The ninkiest nink of all is the framed motto on the wall, or a legend painted over the fireplace.

_The ninks that Mr. Parvenu Has bought, because “artistic,” Are “genuine antiques,” though you Call them anachronistic._

_But still, one nink is not disgraced-- That sun dial he got Is now appropriately placed; He put it on his yacht!_

=Nodge=, _n._ 1. The only one of its kind or set. 2. A person who doesn’t “fit in;” a Martian.

=Nod´gy=, _a._ 1. Impertinent, inconsistent, inapplicable; having no mate.

Wife or housewife--all women know the nodge. It’s the odd tumbler, or odd plate,--the one button whose mates have disappeared; the one glove that persistently turns up; the single shoe or stocking; those three trading-stamps she doesn’t throw away.

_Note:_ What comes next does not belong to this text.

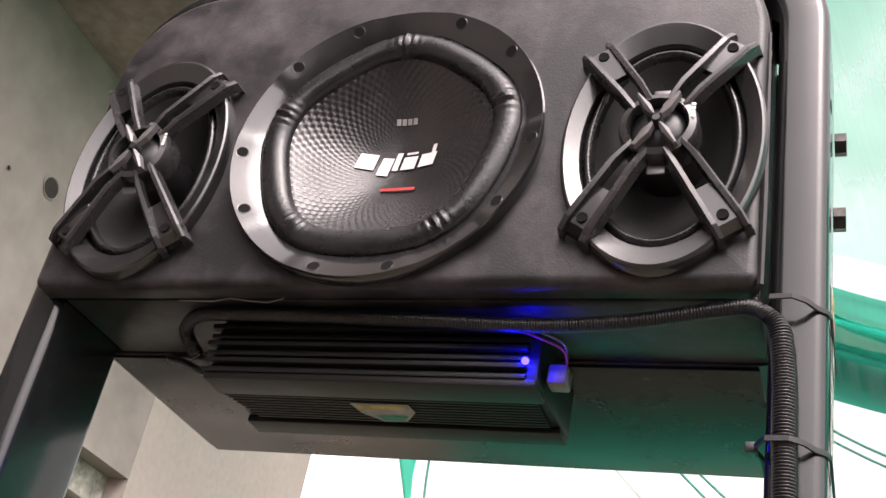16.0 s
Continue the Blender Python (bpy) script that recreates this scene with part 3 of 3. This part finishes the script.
def rim_y(r, a):
    """Face of the rim: it slopes inwards like a shallow dish; the pads stand a little proud."""
    return 0.40 * (0.1635 - r) - 0.0016 * pad(a)


bm = bmesh.new()
loft(bm, [polar(lambda a: 0.160, 0.0165), polar(lambda a: 0.165, 0.0150), polar(lambda a: 0.1658, 0.004), polar(lambda a: 0.1652, 0.0012), polar(lambda a: 0.1635, lambda a: rim_y(0.1635, a)),
          polar(lambda a: 0.150, lambda a: rim_y(0.150, a)), polar(lambda a: inner_r(a) + 0.0012, lambda a: rim_y(inner_r(a), a)), polar(inner_r, lambda a: rim_y(inner_r(a), a) + 0.001), polar(lambda a: inner_r(a) - 0.001, 0.022)])
part("rim", bm, FLANGE, sub, "satin black steel rim with raised pads", angle=28)
for mid in (198, 270, 342, 54, 126):
    for d in (-14, 14):
        a = radians(mid + d)
        c = Vector((0.155 * math.cos(a), rim_y(0.155, a), 0.155 * math.sin(a)))
        face = Vector((-0.371 * math.cos(a), -0.928, -0.371 * math.sin(a)))
        across = face.cross(Vector((0, 1, 0))).normalized()
        up = across.cross(face)
        bm = bmesh.new()
        loft(bm, [[c + face * h + r * (across * math.cos(2 * math.pi * k / 16) + up * math.sin(2 * math.pi * k / 16)) for k in range(16)] for r, h in ((0.0070, 0.0), (0.0066, 0.0006), (0.0060, 0.0005))])
        hole = part("screw_hole", bm, FLANGE, sub)
        # flat black disc for the shade inside the screw hole
        bm = bmesh.new()
        bm.faces.new([bm.verts.new(c + face * 0.0005 + 0.0061 * (across * math.cos(2 * math.pi * k / 16) + up * math.sin(2 * math.pi * k / 16))) for k in range(16)])
        part("hole_shade_disc", bm, BLACK, hole)


def roll(a, s):
    """Point of the half-round surround at angle a; s runs from its outer to its inner foot."""
    rib = 0.0
    d = abs((math.degrees(a) - 90 + 36) % 72 - 36)
    if d < 8:
        rib = 0.0022 * (0.5 - 0.5 * math.cos(radians(d * 90 + 180))) * (1 - d / 9)
    rr, w = 0.1232 + 0.0034 * pent(a), 0.0153
    h = 0.0125 + rib * 2.0
    t = math.pi * s
    r = rr + w * math.cos(t)
    return (r * math.cos(a), 0.0145 - h * math.sin(t), r * math.sin(a))


bm = bmesh.new()
loft(bm, [[roll(a, s / 12) for a in [2 * math.pi * k / 320 for k in range(320)]] for s in range(13)])
part("surround", bm, RUBBER, sub, "rolled rubber surround with ribbed corners", angle=60)


def cone_rings():
    """Shallow dish embossed with rows of small facets that fade towards the middle."""
    M, rows = 288, 42
    rings = []
    for j in range(rows + 1):
        f = j / rows
        ring = []
        for k in range(M):
            a = 2 * math.pi * k / M
            ro = 0.1082 + 0.0036 * pent(a)
            r = ro * (1 - f) + 0.004 * f
            depth = 0.0145 + 0.043 * (1 - (r / ro) ** 1.7)
            em = 0.0021 * max(0.0, min(1.0, (r / ro - 0.30) * 2.2)) * (r < ro * 0.985)
            em *= (1 if (k // 2 + j // 2) % 2 else -0.2) * (0.5 + 0.5 * (k % 2)) * (0.6 + 0.4 * (j % 2))
            ring.append((r * math.cos(a), depth - em, r * math.sin(a)))
        rings.append(ring)
    return rings


bm = bmesh.new()
loft(bm, cone_rings(), cap1=True)
part("cone", bm, CONE, sub, "embossed glossy black cone", angle=50)


def on_cone(x, z):
    a = math.atan2(z, x)
    ro = 0.1082 + 0.0036 * pent(a)
    r = math.hypot(x, z)
    return 0.0145 + 0.043 * (1 - (r / ro) ** 1.7) - 0.0016


def print_bars(name, shapes, material, parent, skin):
    bm = bmesh.new()
    for quad in shapes:
        bm.faces.new([bm.verts.new((x, skin(x, z), z)) for x, z in quad])
    ob = part(name, bm, material, parent)
    return ob


def slant(x0, x1, z0, z1, lean=0.25):
    return [(x0, z0), (x1, z0), (x1 + lean * (z1 - z0), z1), (x0 + lean * (z1 - z0), z1)]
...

Nodgy is that extra envelope--too small for the paper; the one chair that doesn’t match the furniture; the lone coat, whose skirt has long since worn out; the hat that goes with no possible gown.

Nodgy is the Methodist minister at a poker party; nodgy the cut-up at prayer meeting, or the ugly damsel at the ball.

The modest country girl is nodgy with women who smoke cigarettes. (See _Ovotch_.)

How long have you saved that old lace yoke--waiting for something to put it on. Throw it away! It’s a nodge. (See _Gefoojet_.)